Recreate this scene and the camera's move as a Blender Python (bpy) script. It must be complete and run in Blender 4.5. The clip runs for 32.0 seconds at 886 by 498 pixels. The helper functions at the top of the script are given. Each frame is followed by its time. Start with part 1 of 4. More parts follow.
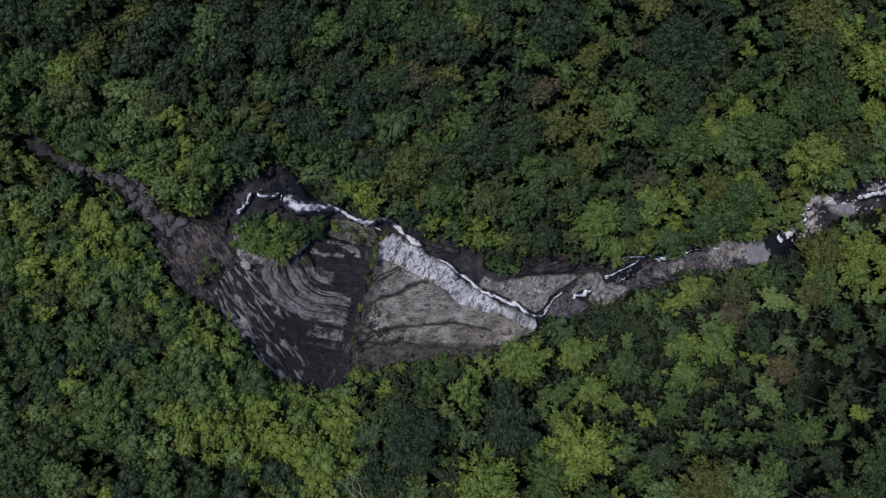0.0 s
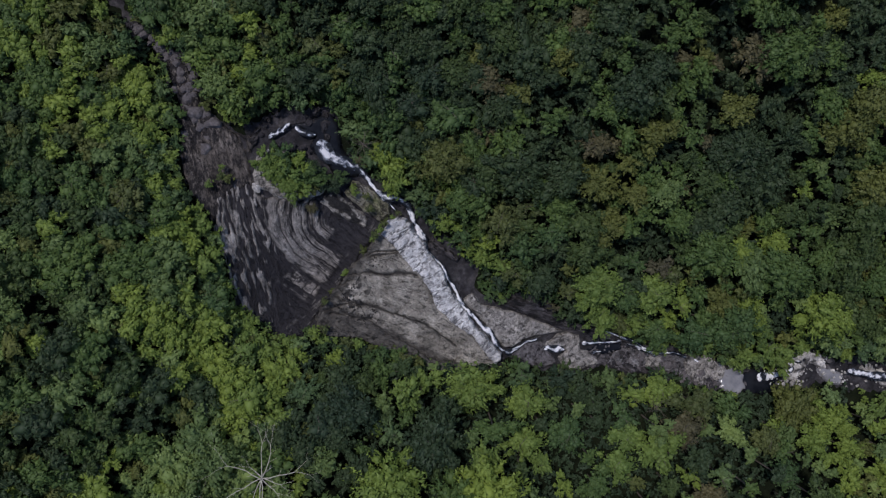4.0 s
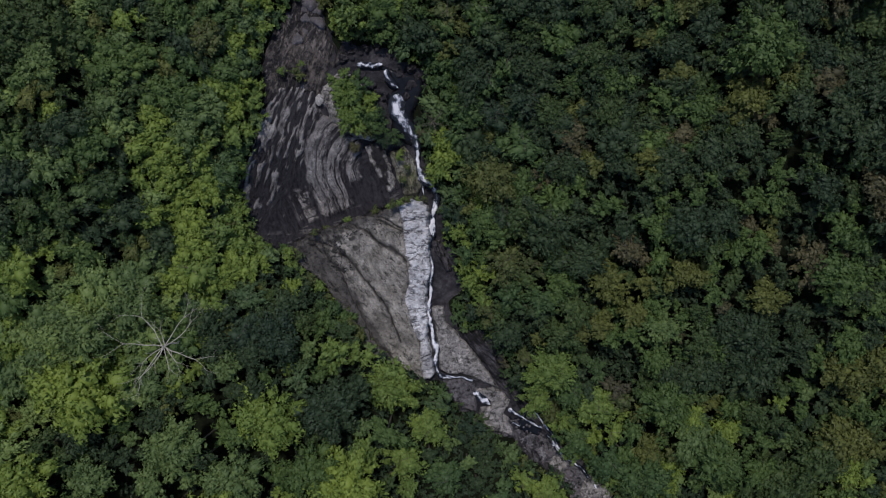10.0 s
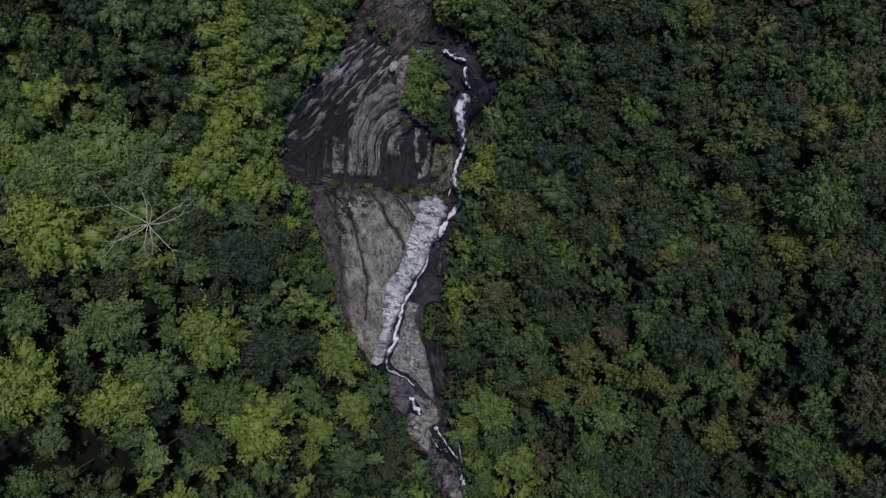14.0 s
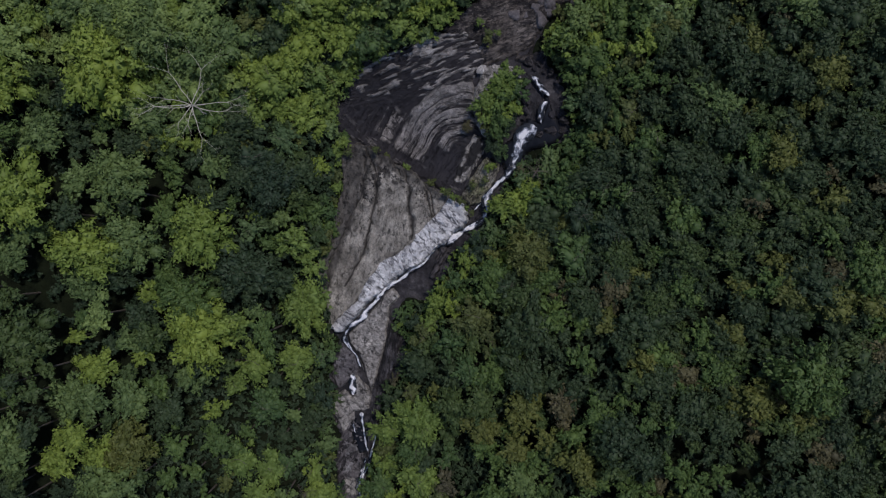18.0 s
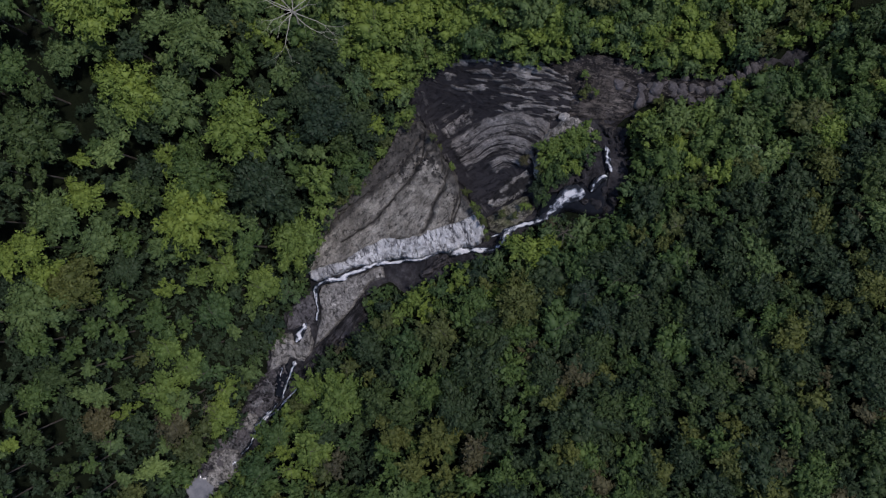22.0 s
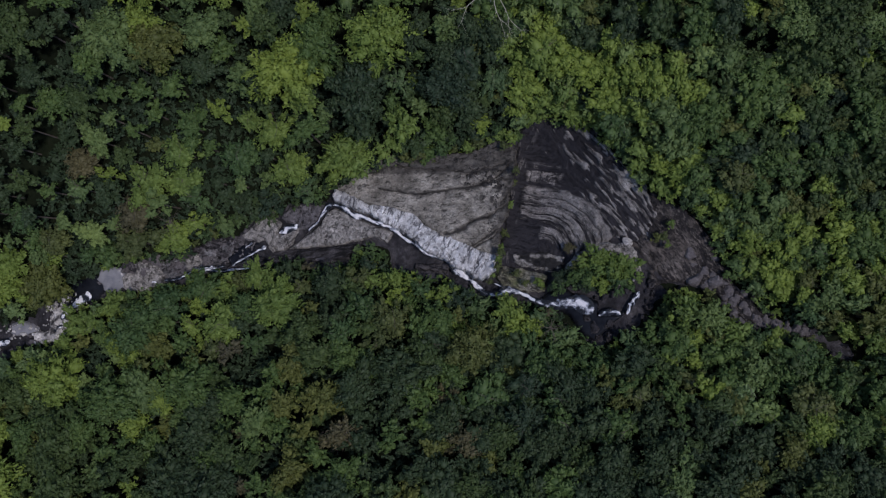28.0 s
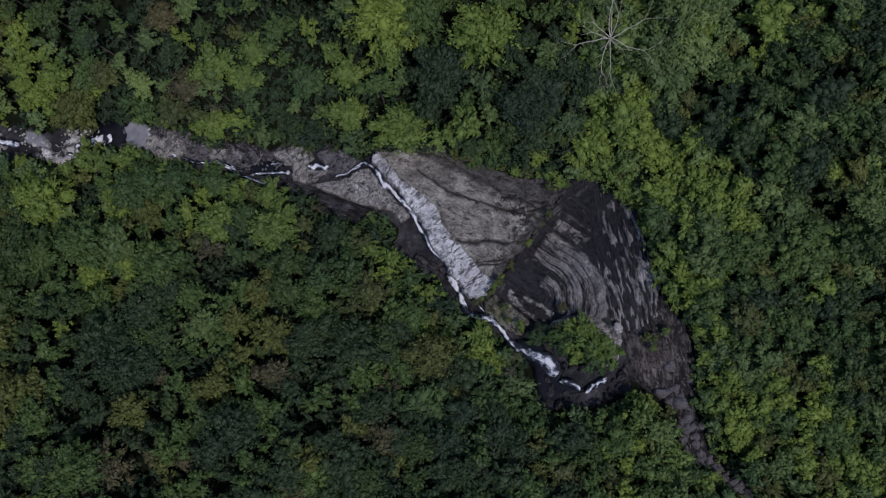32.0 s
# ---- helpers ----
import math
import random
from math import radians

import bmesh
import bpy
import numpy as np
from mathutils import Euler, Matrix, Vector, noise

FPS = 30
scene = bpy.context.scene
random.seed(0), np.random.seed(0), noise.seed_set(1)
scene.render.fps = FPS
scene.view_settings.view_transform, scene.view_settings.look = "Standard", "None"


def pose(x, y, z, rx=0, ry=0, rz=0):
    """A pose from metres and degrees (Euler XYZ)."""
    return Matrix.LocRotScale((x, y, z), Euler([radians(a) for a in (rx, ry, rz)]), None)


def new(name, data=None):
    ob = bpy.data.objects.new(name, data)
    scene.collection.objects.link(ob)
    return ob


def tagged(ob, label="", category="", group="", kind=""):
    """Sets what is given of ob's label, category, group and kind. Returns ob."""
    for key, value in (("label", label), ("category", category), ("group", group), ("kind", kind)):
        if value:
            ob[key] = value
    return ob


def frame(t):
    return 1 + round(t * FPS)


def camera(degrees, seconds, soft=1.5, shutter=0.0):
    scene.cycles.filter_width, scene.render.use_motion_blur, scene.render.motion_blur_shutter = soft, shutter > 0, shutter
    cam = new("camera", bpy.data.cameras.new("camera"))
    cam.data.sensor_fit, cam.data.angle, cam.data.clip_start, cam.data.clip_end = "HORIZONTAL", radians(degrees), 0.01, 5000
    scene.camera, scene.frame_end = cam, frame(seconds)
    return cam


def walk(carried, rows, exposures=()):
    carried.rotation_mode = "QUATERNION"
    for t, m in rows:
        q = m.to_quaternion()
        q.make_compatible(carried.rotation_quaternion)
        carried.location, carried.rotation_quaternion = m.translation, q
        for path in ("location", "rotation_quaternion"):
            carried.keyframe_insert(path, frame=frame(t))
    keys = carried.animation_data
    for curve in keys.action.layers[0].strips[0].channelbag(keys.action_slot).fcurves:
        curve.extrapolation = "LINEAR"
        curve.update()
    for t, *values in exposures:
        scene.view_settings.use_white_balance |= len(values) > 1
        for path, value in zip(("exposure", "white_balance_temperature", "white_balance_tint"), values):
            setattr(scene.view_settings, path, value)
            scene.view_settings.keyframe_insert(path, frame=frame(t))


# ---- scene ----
cam = camera(70, 32.0, soft=1.2)
walk(cam, [
    (0, pose(-0.25, 0.37, 112.88, 0.71, -0.65, -74.63)),
    (1, pose(-0.27, 0.30, 112.86, 0.77, -0.64, -68.78)),
    (2, pose(-0.30, 0.22, 112.80, 0.80, -0.64, -62.91)),
    (3, pose(-0.32, 0.11, 112.68, 0.79, -0.65, -57.01)),
    (3.5, pose(-0.33, 0.05, 112.61, 0.79, -0.65, -54.07)),
    (5.5, pose(-0.28, -0.26, 112.11, 0.77, -0.62, -42.58)),
    (6, pose(-0.24, -0.29, 112.08, 0.75, -0.63, -39.64)),
    (7, pose(-0.14, -0.34, 112.06, 0.74, -0.68, -33.64)),
    (7.5, pose(-0.09, -0.35, 112.07, 0.74, -0.68, -30.92)),
    (8, pose(-0.03, -0.35, 112.09, 0.74, -0.67, -28.44)),
    (8.5, pose(0.03, -0.35, 112.10, 0.74, -0.66, -26.10)),
    (9, pose(0.10, -0.34, 112.11, 0.74, -0.65, -23.69)),
    (10, pose(0.25, -0.33, 112.13, 0.75, -0.68, -18.11)),
    (11, pose(0.39, -0.31, 112.13, 0.76, -0.72, -12.17)),
    (12, pose(0.52, -0.29, 112.09, 0.77, -0.73, -6.12)),
    (13, pose(0.61, -0.26, 112.02, 0.77, -0.72, -0.00)),
    (14, pose(0.67, -0.21, 111.95, 0.77, -0.72, 6.85)),
    (14.5, pose(0.69, -0.19, 111.91, 0.78, -0.73, 10.27)),
    (16.5, pose(0.61, -0.07, 111.77, 0.78, -0.71, 22.92)),
    (17, pose(0.56, -0.03, 111.73, 0.79, -0.71, 26.11)),
    (18, pose(0.47, 0.05, 111.65, 0.81, -0.70, 32.70)),
    (19, pose(0.37, 0.14, 111.57, 0.82, -0.66, 39.79)),
    (20, pose(0.28, 0.24, 111.51, 0.80, -0.70, 46.79)),
    (21, pose(0.19, 0.34, 111.46, 0.77, -0.74, 53.96)),
    (22, pose(0.07, 0.41, 111.45, 0.77, -0.77, 61.04)),
    (23, pose(-0.07, 0.44, 111.47, 0.78, -0.78, 67.87)),
    (24, pose(-0.23, 0.42, 111.53, 0.84, -0.73, 74.35)),
    (25, pose(-0.38, 0.36, 111.63, 0.86, -0.68, 80.91)),
    (25.5, pose(-0.44, 0.32, 111.70, 0.86, -0.67, 84.28)),
    (27.5, pose(-0.55, 0.08, 112.15, 0.76, -0.60, 98.96)),
    (28, pose(-0.54, 0.03, 112.14, 0.76, -0.59, 102.48)),
    (29, pose(-0.53, -0.07, 112.06, 0.83, -0.62, 108.95)),
    (30, pose(-0.49, -0.14, 111.93, 0.86, -0.64, 115.32)),
    (31, pose(-0.42, -0.18, 111.81, 0.85, -0.62, 121.68)),
    (32, pose(-0.32, -0.20, 111.70, 0.76, -0.55, 128.60)),
], [(0, -0.37, 6240, 19.5), (12, -0.46, 6330, 18.5), (22, -0.51, 6270, 20), (32, -0.58, 6080, 21.5)])

# ---- daylight: hazy high sun from upstream, blue sky above the gorge ----
SUN = Vector((0.04, 0.36, 0.93)).normalized()
world = bpy.data.worlds.new("sky")
scene.world = world
world.use_nodes = True
sky = world.node_tree.nodes.new("ShaderNodeTexSky")
sky.sky_type, sky.sun_disc = "NISHITA", False
sky.sun_elevation = math.asin(SUN.z)
sky.sun_rotation = math.atan2(SUN.x, SUN.y)
backing = world.node_tree.nodes["Background"]
backing.inputs["Strength"].default_value = 0.13
world.node_tree.links.new(sky.outputs[0], backing.inputs["Color"])
sun = new("sun", bpy.data.lights.new("sun", "SUN"))
sun.data.energy, sun.data.angle, sun.data.color = 3.2, radians(4), (1.0, 0.95, 0.87)
sun.rotation_mode = "QUATERNION"
sun.rotation_quaternion = SUN.to_track_quat("Z", "Y")
scene.view_settings.exposure = 0.0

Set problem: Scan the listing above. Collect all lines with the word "from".

Solution to this task:
from math import radians
from mathutils import Euler, Matrix, Vector, noise
    """A pose from metres and degrees (Euler XYZ)."""
# ---- daylight: hazy high sun from upstream, blue sky above the gorge ----